Outlook was the most dangerous. You could receive an email with a vbs attached and just by clicking on it could run a massively distructive script. Microsoft added approved file extensions into Outlook so criminals just embedded their scripts in Word or Excel documents. The war was on.

On 15th January 2002 Bill Gates sent his "Trustworthy Computing" memo. Microsoft was under massive pressure from it's customers in the new connected world of the Internet that Windows was not sufficiently secure. This was true. Unlike Unix based operating systems that were built to be connected to the Internet the Microsoft world had been a world of standalone unconnected devices. Once these were attached to networks then fundamental design issues could not be dealt with by patches. Gates announced that from 2002 Microsoft's priorities would be; Security, Privacy, Reliability, and Business Integrity,

After the memo the world changed for Microsoft. Every product now had to be secure by default. Windows XP got service pack 2 and Windows Server began to be delivered with services switched off by default and ports blocked and then administrators had to switch on features.
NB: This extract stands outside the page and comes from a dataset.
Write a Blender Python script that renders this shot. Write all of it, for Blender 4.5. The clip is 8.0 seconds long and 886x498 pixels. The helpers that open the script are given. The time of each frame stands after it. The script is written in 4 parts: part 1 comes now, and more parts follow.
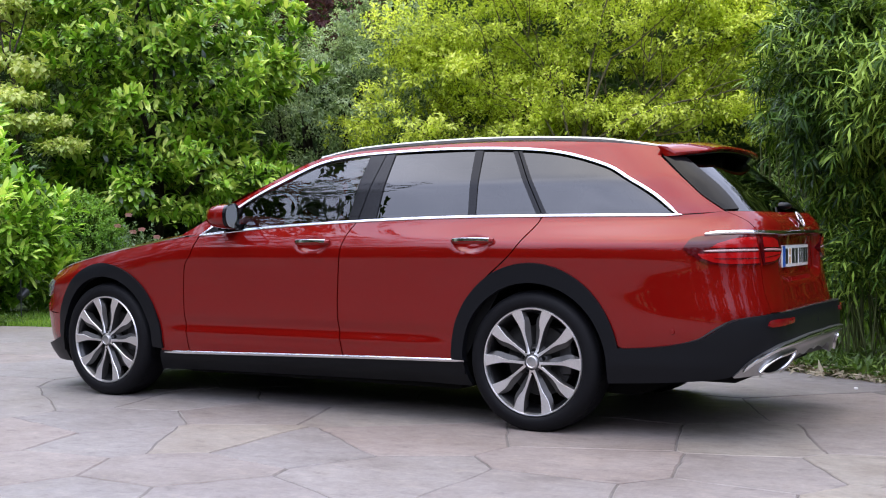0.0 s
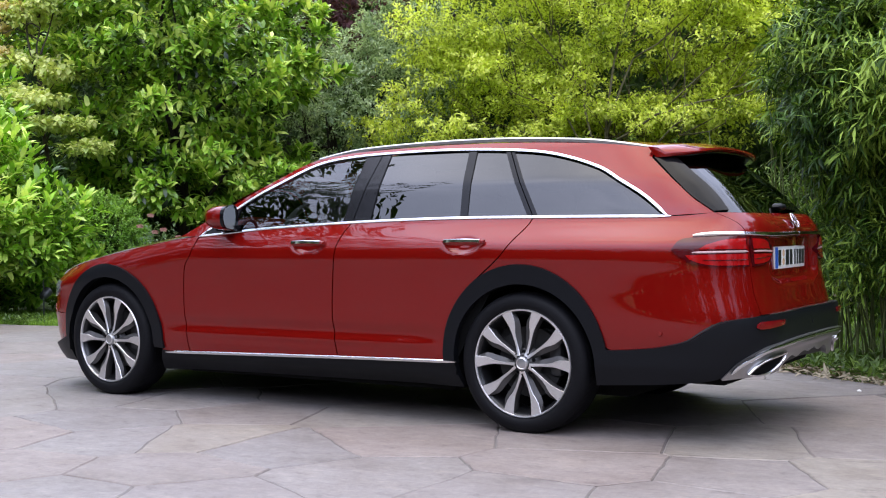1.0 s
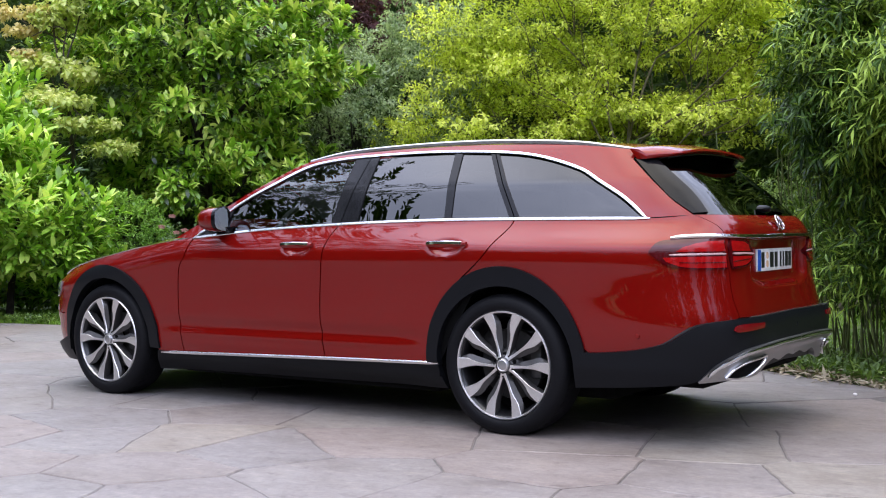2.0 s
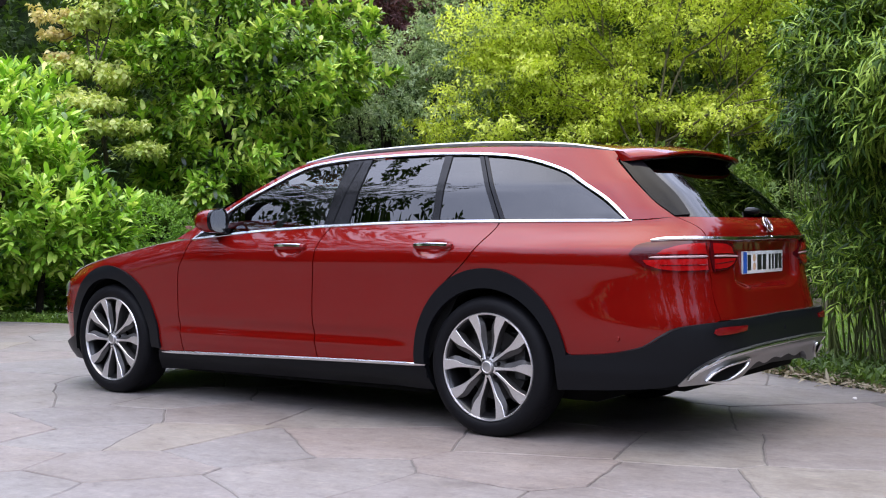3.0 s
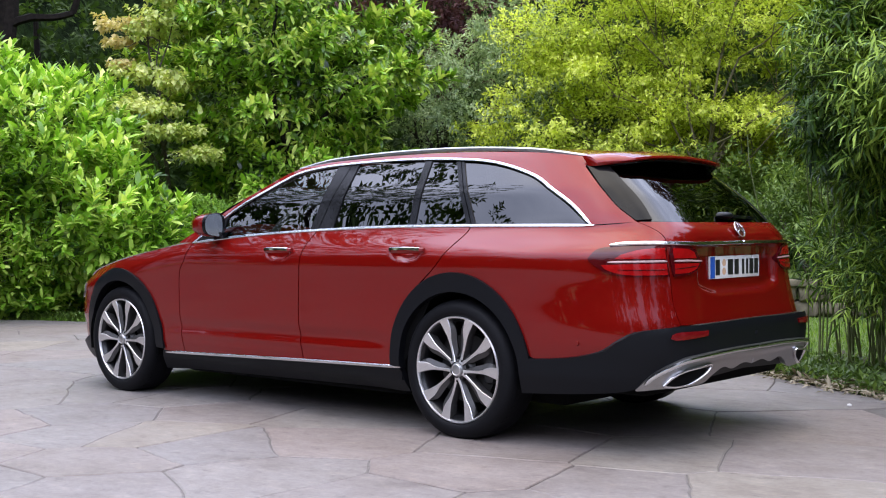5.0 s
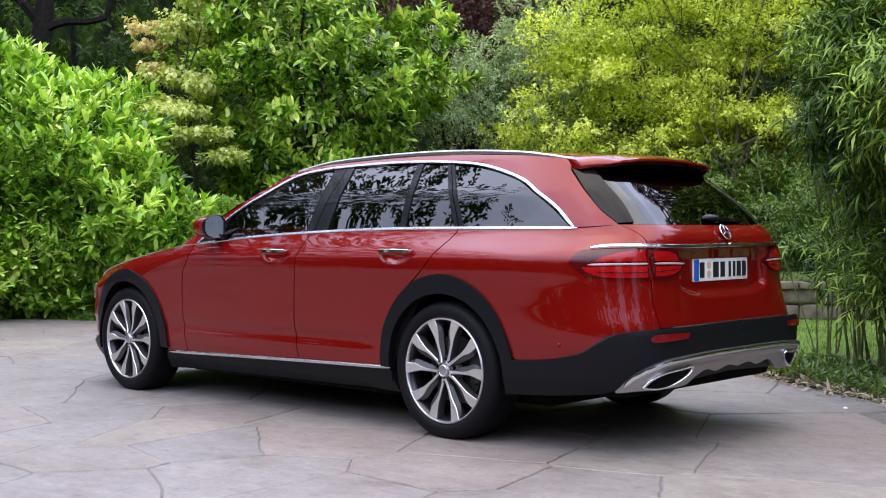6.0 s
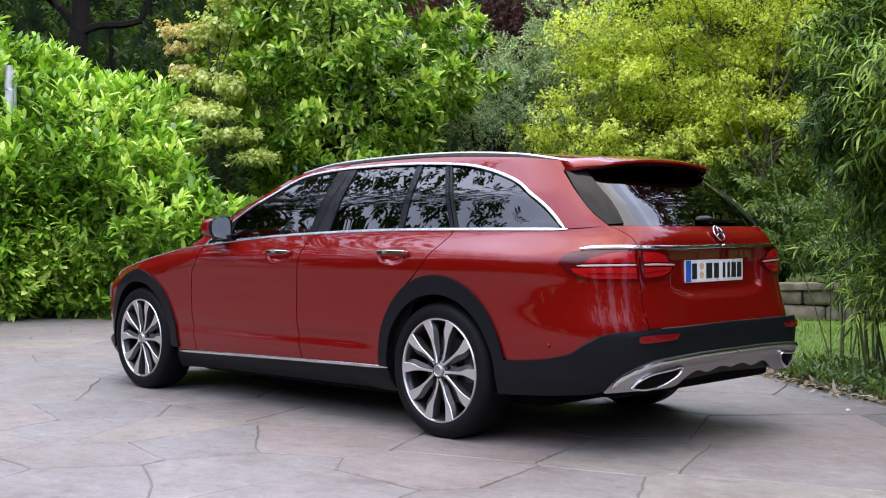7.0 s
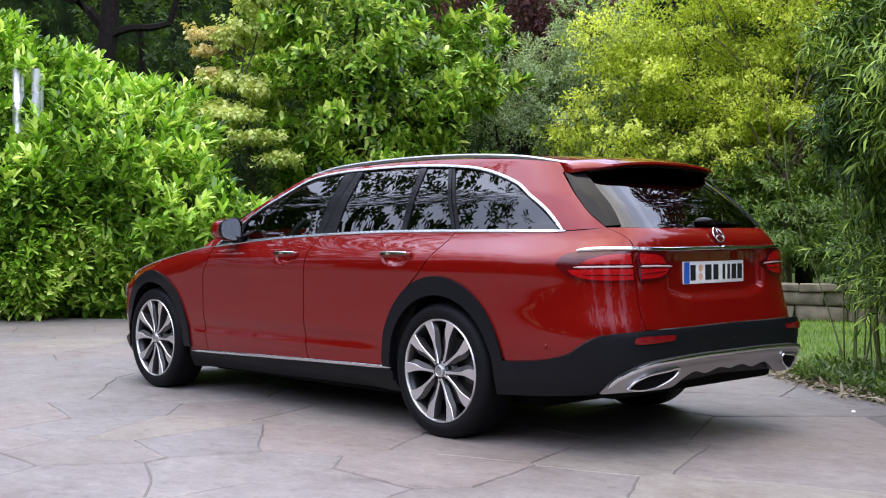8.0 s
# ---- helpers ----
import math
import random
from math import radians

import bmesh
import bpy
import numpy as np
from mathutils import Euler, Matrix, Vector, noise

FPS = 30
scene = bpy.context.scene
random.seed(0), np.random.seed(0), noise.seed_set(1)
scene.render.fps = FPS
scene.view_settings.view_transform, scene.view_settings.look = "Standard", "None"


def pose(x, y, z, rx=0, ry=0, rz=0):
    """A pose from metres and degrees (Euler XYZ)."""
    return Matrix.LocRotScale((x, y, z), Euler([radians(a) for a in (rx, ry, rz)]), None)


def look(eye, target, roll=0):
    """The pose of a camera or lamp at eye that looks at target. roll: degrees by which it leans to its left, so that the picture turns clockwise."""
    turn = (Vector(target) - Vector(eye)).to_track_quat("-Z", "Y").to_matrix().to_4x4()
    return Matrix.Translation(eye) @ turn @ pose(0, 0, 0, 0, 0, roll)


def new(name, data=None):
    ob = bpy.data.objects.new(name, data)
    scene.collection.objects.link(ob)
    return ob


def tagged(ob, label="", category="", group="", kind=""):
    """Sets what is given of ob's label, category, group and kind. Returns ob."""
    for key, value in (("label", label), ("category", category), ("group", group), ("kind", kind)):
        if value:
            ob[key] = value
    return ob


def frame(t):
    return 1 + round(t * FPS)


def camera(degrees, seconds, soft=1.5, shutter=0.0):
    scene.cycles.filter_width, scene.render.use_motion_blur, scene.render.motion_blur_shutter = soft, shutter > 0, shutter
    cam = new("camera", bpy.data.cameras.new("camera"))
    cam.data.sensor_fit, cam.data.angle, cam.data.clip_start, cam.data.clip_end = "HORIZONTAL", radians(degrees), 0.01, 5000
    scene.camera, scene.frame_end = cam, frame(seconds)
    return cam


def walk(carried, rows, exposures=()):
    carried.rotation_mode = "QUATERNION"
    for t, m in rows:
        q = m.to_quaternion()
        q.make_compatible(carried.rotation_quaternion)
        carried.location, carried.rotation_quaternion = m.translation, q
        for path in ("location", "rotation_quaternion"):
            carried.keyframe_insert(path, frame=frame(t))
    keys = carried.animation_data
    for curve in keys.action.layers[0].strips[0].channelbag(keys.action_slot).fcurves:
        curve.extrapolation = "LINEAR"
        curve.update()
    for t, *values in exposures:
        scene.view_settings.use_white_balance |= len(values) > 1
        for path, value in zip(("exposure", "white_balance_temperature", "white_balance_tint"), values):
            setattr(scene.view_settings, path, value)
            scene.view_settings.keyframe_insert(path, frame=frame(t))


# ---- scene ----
cam = camera(41.5, 8.0, 1.1)
PATH = [
    (0, (4.031, -6.07, 0.993), (3.012, -4.349, 0.963), -0.6),
    (0.5, (4.115, -6.022, 0.994), (3.073, -4.315, 0.964), -0.6),
    (1, (4.234, -5.955, 0.999), (3.161, -4.268, 0.969), -0.6),
    (1.5, (4.36, -5.884, 1.004), (3.258, -4.215, 0.974), -0.6),
    (3, (4.757, -5.644, 1.011), (3.559, -4.043, 0.983), -0.5),
    (3.5, (4.885, -5.567, 1.014), (3.654, -3.991, 0.987), -0.5),
    (4, (5.026, -5.492, 1.018), (3.764, -3.94, 0.991), -0.5),
    (4.5, (5.151, -5.413, 1.021), (3.86, -3.885, 0.995), -0.5),
    (6, (5.53, -5.193, 1.029), (4.157, -3.739, 1.006), -0.4),
    (6.5, (5.642, -5.125, 1.031), (4.241, -3.698, 1.009), -0.4),
    (7, (5.748, -5.06, 1.032), (4.321, -3.658, 1.01), -0.4),
    (7.5, (5.832, -5.014, 1.037), (4.383, -3.636, 1.016), -0.4),
    (8, (5.905, -4.977, 1.037), (4.438, -3.617, 1.016), -0.4),
]
walk(cam, [(t, look(eye, target, roll)) for t, eye, target, roll in PATH])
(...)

In 2003 project monad was first revealled to developers. This project eventually became Powershell As a product devised in the new "switched off by default world" scripts dont run by default. 

To run a script you need to devise an "execution policy" to make the script secure by default.  A comandlet called Set-ExecutionPolicy is used to decide whether a script should run or not. This does not effect the command line just scripts. 

Microsoft recommend you dont set the policy to "unrestricted" but use signed scripts to protect your system. 

This is why Powershell doesn't run scripts "out of the box".